▶ [Information provided]
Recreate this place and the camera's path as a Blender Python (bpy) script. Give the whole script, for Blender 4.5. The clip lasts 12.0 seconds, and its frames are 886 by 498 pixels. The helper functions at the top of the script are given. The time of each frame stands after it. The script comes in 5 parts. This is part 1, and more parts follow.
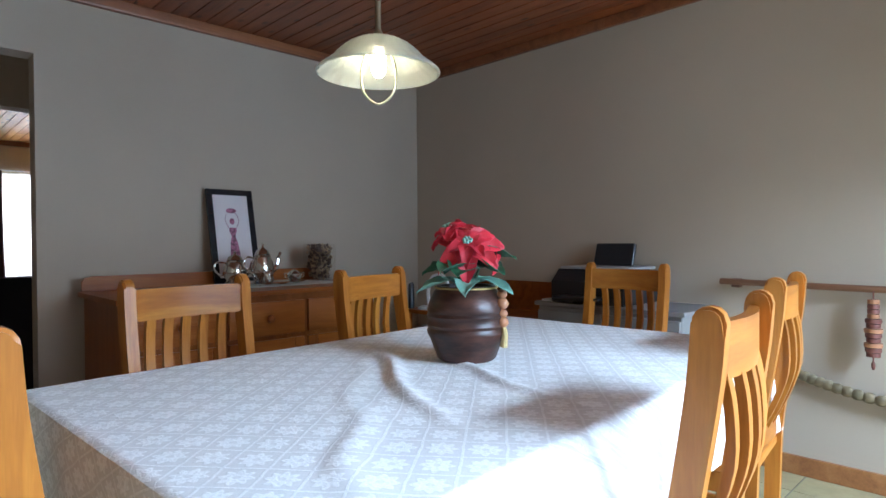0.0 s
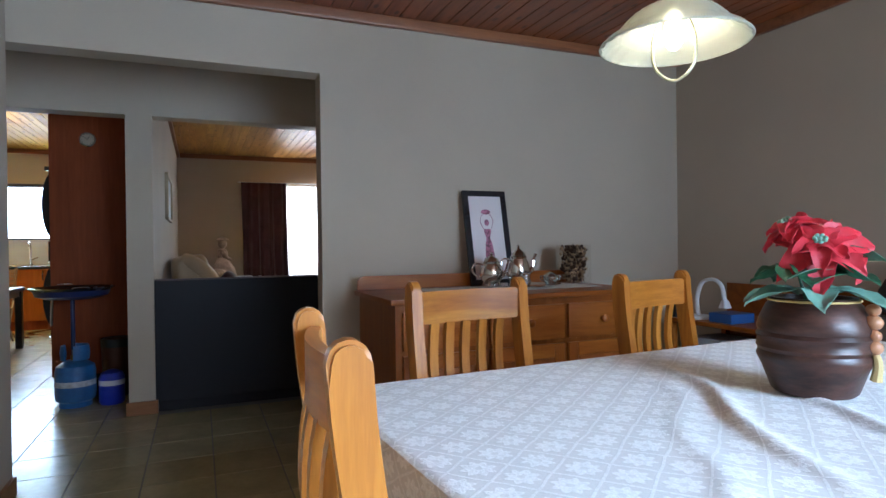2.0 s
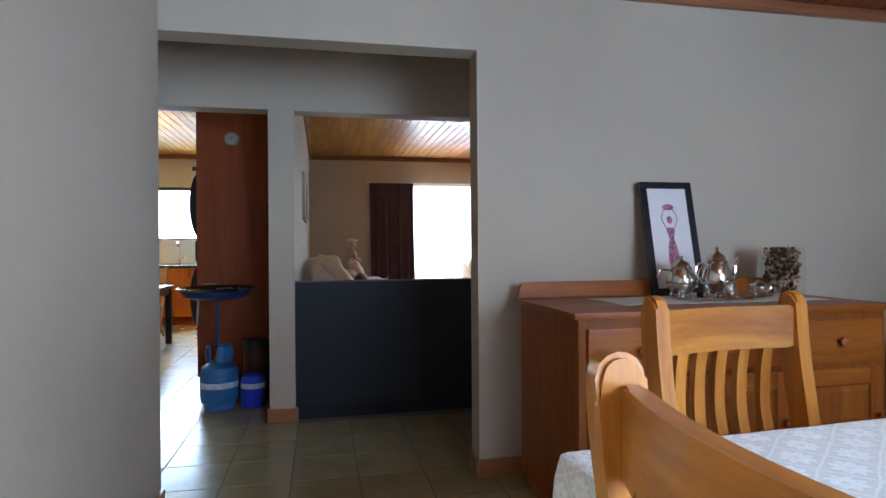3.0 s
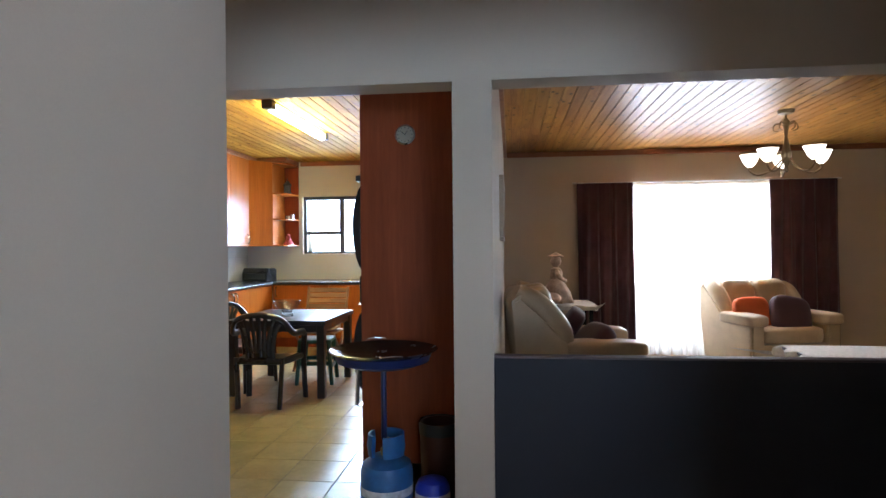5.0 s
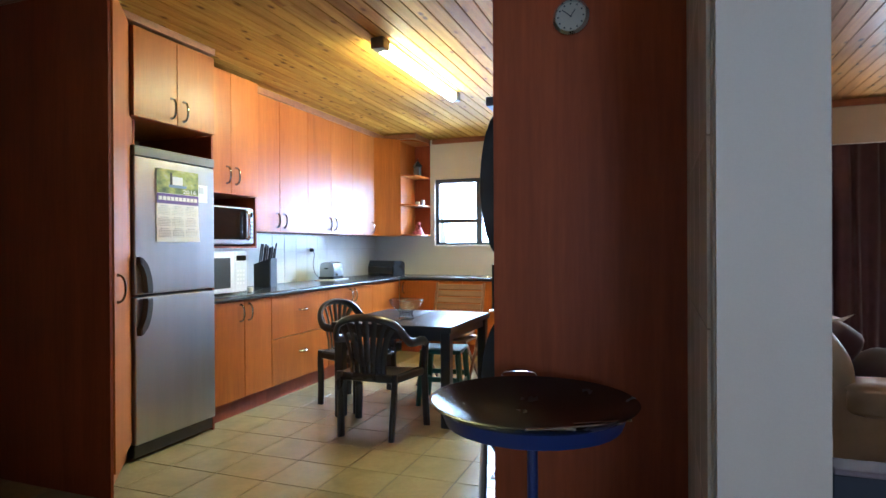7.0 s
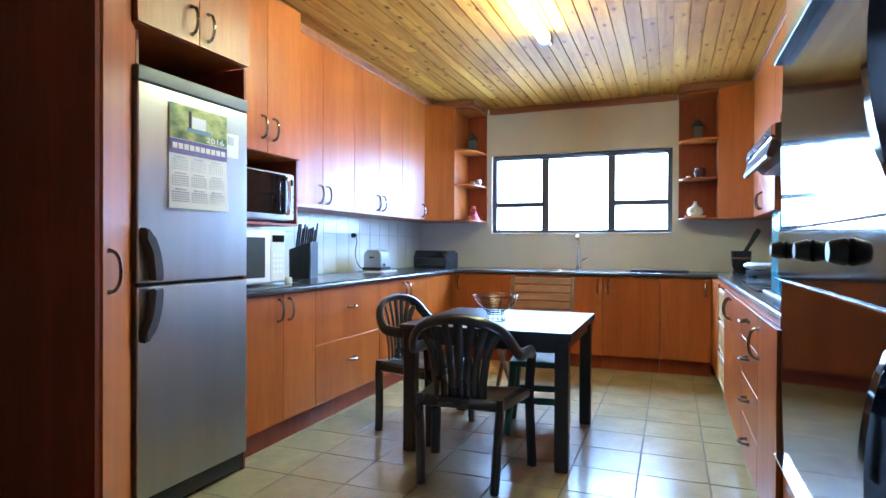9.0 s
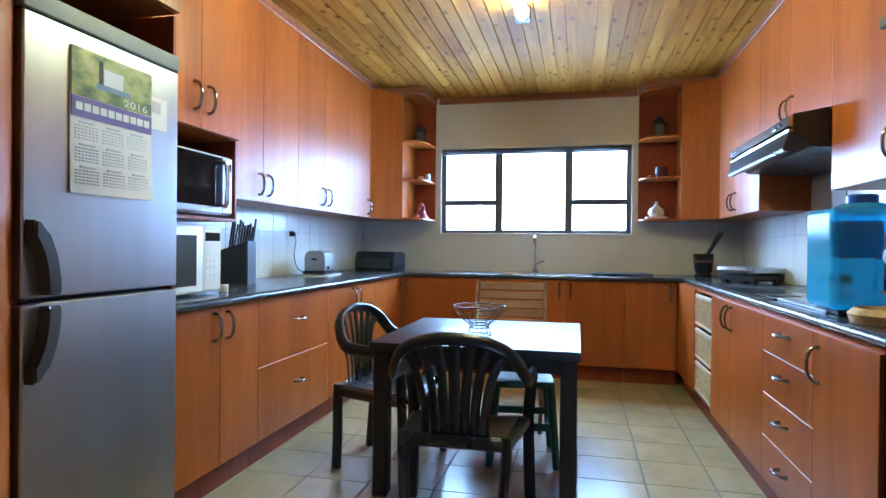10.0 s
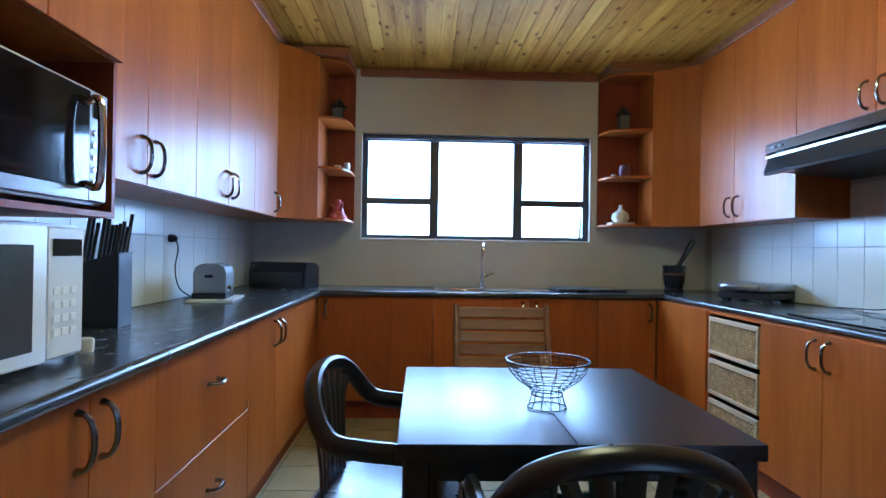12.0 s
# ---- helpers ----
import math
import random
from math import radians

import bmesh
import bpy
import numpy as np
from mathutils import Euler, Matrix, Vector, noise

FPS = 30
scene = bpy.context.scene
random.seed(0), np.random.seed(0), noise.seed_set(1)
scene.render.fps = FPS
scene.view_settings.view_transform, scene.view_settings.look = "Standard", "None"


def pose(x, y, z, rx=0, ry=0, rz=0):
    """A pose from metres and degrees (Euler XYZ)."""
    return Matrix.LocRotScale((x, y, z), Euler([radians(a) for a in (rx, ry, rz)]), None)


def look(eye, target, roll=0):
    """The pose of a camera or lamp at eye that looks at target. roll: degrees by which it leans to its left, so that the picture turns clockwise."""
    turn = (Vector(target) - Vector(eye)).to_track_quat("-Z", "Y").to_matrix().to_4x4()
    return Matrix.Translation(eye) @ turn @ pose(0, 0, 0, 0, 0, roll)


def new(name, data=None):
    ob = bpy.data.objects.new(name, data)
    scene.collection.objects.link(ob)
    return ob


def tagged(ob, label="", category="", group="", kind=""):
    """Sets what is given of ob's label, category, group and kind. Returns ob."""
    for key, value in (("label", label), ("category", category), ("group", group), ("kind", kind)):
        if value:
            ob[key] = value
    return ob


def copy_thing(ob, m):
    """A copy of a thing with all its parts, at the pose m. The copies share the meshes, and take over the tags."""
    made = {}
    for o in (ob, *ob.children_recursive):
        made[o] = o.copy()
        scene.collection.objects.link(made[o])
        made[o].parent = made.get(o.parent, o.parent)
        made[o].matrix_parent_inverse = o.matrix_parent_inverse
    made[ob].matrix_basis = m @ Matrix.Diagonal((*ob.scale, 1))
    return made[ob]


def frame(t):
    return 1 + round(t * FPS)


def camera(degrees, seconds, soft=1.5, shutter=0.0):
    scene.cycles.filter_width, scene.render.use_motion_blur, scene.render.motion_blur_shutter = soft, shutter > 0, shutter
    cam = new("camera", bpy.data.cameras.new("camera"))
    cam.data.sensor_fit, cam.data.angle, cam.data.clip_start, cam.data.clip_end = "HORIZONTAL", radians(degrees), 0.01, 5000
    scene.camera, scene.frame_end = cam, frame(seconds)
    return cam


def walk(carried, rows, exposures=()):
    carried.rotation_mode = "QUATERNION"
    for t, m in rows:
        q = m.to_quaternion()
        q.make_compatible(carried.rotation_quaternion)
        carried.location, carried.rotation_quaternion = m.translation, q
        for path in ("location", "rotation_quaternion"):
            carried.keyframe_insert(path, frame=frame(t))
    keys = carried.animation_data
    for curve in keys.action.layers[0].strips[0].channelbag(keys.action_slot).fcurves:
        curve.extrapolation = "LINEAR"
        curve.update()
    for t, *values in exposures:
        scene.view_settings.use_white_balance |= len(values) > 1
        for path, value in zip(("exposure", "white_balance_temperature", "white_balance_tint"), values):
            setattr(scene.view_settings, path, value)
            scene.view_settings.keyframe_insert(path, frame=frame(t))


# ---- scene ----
cam = camera(74.3, 12.0)
PATH = [
    (0, (-0.255, 0.321, 1.124), (-1.691, 1.713, 1.101), -0.4),
    (0.5, (-0.309, 0.307, 1.114), (-1.848, 1.584, 1.1), -0.5),
    (1, (-0.37, 0.294, 1.116), (-2.016, 1.431, 1.103), -0.5),
    (1.5, (-0.431, 0.285, 1.124), (-2.186, 1.244, 1.109), -0.7),
    (2, (-0.542, 0.274, 1.125), (-2.389, 1.042, 1.113), -0.7),
    (2.5, (-0.764, 0.222, 1.115), (-2.681, 0.791, 1.11), -0.6),
    (3, (-1.048, 0.155, 1.124), (-3.006, 0.561, 1.122), -0.4),
    (3.5, (-1.396, 0.107, 1.194), (-3.38, 0.361, 1.186), -0.2),
    (3.7, (-1.554, 0.09, 1.214), (-3.546, 0.275, 1.208), -0.1),
    (5.5, (-3.007, 0.041, 1.38), (-4.974, -0.323, 1.373), -0.6),
    (6, (-3.362, 0.011, 1.371), (-5.302, -0.475, 1.364), -0.4),
    (6.5, (-3.691, -0.092, 1.318), (-5.603, -0.681, 1.311), -0.4),
    (7, (-3.96, -0.264, 1.256), (-5.834, -0.962, 1.249), -0.3),
    (7.5, (-4.183, -0.445, 1.203), (-6.028, -1.216, 1.198), 0.0),
    (9.3, (-4.908, -1.272, 1.138), (-6.784, -1.964, 1.123), 0.4),
    (9.5, (-4.985, -1.346, 1.139), (-6.88, -1.985, 1.126), 0.5),
    (10, (-5.205, -1.629, 1.144), (-7.154, -2.078, 1.135), 0.6),
    (10.5, (-5.418, -1.898, 1.154), (-7.396, -2.193, 1.153), 0.7),
    (11, (-5.687, -2.122, 1.179), (-7.679, -2.302, 1.182), 0.9),
    (11.5, (-5.964, -2.318, 1.184), (-7.962, -2.393, 1.19), 0.9),
    (12, (-6.272, -2.496, 1.182), (-8.27, -2.422, 1.191), 0.9),
]
EXPOSURES = [(0, -0.05, 5600, 7), (1.5, 0.2, 5550, 7), (2.5, 0.4, 5450, 7), (3.5, 0.8, 5350, 8), (5.5, 0.72, 5600, 10), (6.5, 0.55, 5350, 10), (7.5, 1.0, 4700, 8),
             (9.5, 0.48, 4500, 10), (10.5, 0.14, 4570, 10), (12, -0.36, 4430, 10)]
walk(cam, [(t, look(eye, target, roll)) for t, eye, target, roll in PATH], EXPOSURES)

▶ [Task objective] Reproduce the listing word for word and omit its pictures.

▶ [Answer to the task]
Recreate this place and the camera's path as a Blender Python (bpy) script. Give the whole script, for Blender 4.5. The clip lasts 12.0 seconds, and its frames are 886 by 498 pixels. The helper functions at the top of the script are given. The time of each frame stands after it. The script comes in 5 parts. This is part 1, and more parts follow.
0.0 s
2.0 s
3.0 s
5.0 s
7.0 s
9.0 s
10.0 s
12.0 s
# ---- helpers ----
import math
import random
from math import radians

import bmesh
import bpy
import numpy as np
from mathutils import Euler, Matrix, Vector, noise

FPS = 30
scene = bpy.context.scene
random.seed(0), np.random.seed(0), noise.seed_set(1)
scene.render.fps = FPS
scene.view_settings.view_transform, scene.view_settings.look = "Standard", "None"


def pose(x, y, z, rx=0, ry=0, rz=0):
    """A pose from metres and degrees (Euler XYZ)."""
    return Matrix.LocRotScale((x, y, z), Euler([radians(a) for a in (rx, ry, rz)]), None)


def look(eye, target, roll=0):
    """The pose of a camera or lamp at eye that looks at target. roll: degrees by which it leans to its left, so that the picture turns clockwise."""
    turn = (Vector(target) - Vector(eye)).to_track_quat("-Z", "Y").to_matrix().to_4x4()
    return Matrix.Translation(eye) @ turn @ pose(0, 0, 0, 0, 0, roll)


def new(name, data=None):
    ob = bpy.data.objects.new(name, data)
    scene.collection.objects.link(ob)
    return ob


def tagged(ob, label="", category="", group="", kind=""):
    """Sets what is given of ob's label, category, group and kind. Returns ob."""
    for key, value in (("label", label), ("category", category), ("group", group), ("kind", kind)):
        if value:
            ob[key] = value
    return ob


def copy_thing(ob, m):
    """A copy of a thing with all its parts, at the pose m. The copies share the meshes, and take over the tags."""
    made = {}
    for o in (ob, *ob.children_recursive):
        made[o] = o.copy()
        scene.collection.objects.link(made[o])
        made[o].parent = made.get(o.parent, o.parent)
        made[o].matrix_parent_inverse = o.matrix_parent_inverse
    made[ob].matrix_basis = m @ Matrix.Diagonal((*ob.scale, 1))
    return made[ob]


def frame(t):
    return 1 + round(t * FPS)


def camera(degrees, seconds, soft=1.5, shutter=0.0):
    scene.cycles.filter_width, scene.render.use_motion_blur, scene.render.motion_blur_shutter = soft, shutter > 0, shutter
    cam = new("camera", bpy.data.cameras.new("camera"))
    cam.data.sensor_fit, cam.data.angle, cam.data.clip_start, cam.data.clip_end = "HORIZONTAL", radians(degrees), 0.01, 5000
    scene.camera, scene.frame_end = cam, frame(seconds)
    return cam


def walk(carried, rows, exposures=()):
    carried.rotation_mode = "QUATERNION"
    for t, m in rows:
        q = m.to_quaternion()
        q.make_compatible(carried.rotation_quaternion)
        carried.location, carried.rotation_quaternion = m.translation, q
        for path in ("location", "rotation_quaternion"):
            carried.keyframe_insert(path, frame=frame(t))
    keys = carried.animation_data
    for curve in keys.action.layers[0].strips[0].channelbag(keys.action_slot).fcurves:
        curve.extrapolation = "LINEAR"
        curve.update()
    for t, *values in exposures:
        scene.view_settings.use_white_balance |= len(values) > 1
        for path, value in zip(("exposure", "white_balance_temperature", "white_balance_tint"), values):
            setattr(scene.view_settings, path, value)
            scene.view_settings.keyframe_insert(path, frame=frame(t))


# ---- scene ----
cam = camera(74.3, 12.0)
PATH = [
    (0, (-0.255, 0.321, 1.124), (-1.691, 1.713, 1.101), -0.4),
    (0.5, (-0.309, 0.307, 1.114), (-1.848, 1.584, 1.1), -0.5),
    (1, (-0.37, 0.294, 1.116), (-2.016, 1.431, 1.103), -0.5),
    (1.5, (-0.431, 0.285, 1.124), (-2.186, 1.244, 1.109), -0.7),
    (2, (-0.542, 0.274, 1.125), (-2.389, 1.042, 1.113), -0.7),
    (2.5, (-0.764, 0.222, 1.115), (-2.681, 0.791, 1.11), -0.6),
    (3, (-1.048, 0.155, 1.124), (-3.006, 0.561, 1.122), -0.4),
    (3.5, (-1.396, 0.107, 1.194), (-3.38, 0.361, 1.186), -0.2),
    (3.7, (-1.554, 0.09, 1.214), (-3.546, 0.275, 1.208), -0.1),
    (5.5, (-3.007, 0.041, 1.38), (-4.974, -0.323, 1.373), -0.6),
    (6, (-3.362, 0.011, 1.371), (-5.302, -0.475, 1.364), -0.4),
    (6.5, (-3.691, -0.092, 1.318), (-5.603, -0.681, 1.311), -0.4),
    (7, (-3.96, -0.264, 1.256), (-5.834, -0.962, 1.249), -0.3),
    (7.5, (-4.183, -0.445, 1.203), (-6.028, -1.216, 1.198), 0.0),
    (9.3, (-4.908, -1.272, 1.138), (-6.784, -1.964, 1.123), 0.4),
    (9.5, (-4.985, -1.346, 1.139), (-6.88, -1.985, 1.126), 0.5),
    (10, (-5.205, -1.629, 1.144), (-7.154, -2.078, 1.135), 0.6),
    (10.5, (-5.418, -1.898, 1.154), (-7.396, -2.193, 1.153), 0.7),
    (11, (-5.687, -2.122, 1.179), (-7.679, -2.302, 1.182), 0.9),
    (11.5, (-5.964, -2.318, 1.184), (-7.962, -2.393, 1.19), 0.9),
    (12, (-6.272, -2.496, 1.182), (-8.27, -2.422, 1.191), 0.9),
]
EXPOSURES = [(0, -0.05, 5600, 7), (1.5, 0.2, 5550, 7), (2.5, 0.4, 5450, 7), (3.5, 0.8, 5350, 8), (5.5, 0.72, 5600, 10), (6.5, 0.55, 5350, 10), (7.5, 1.0, 4700, 8),
             (9.5, 0.48, 4500, 10), (10.5, 0.14, 4570, 10), (12, -0.36, 4430, 10)]
walk(cam, [(t, look(eye, target, roll)) for t, eye, target, roll in PATH], EXPOSURES)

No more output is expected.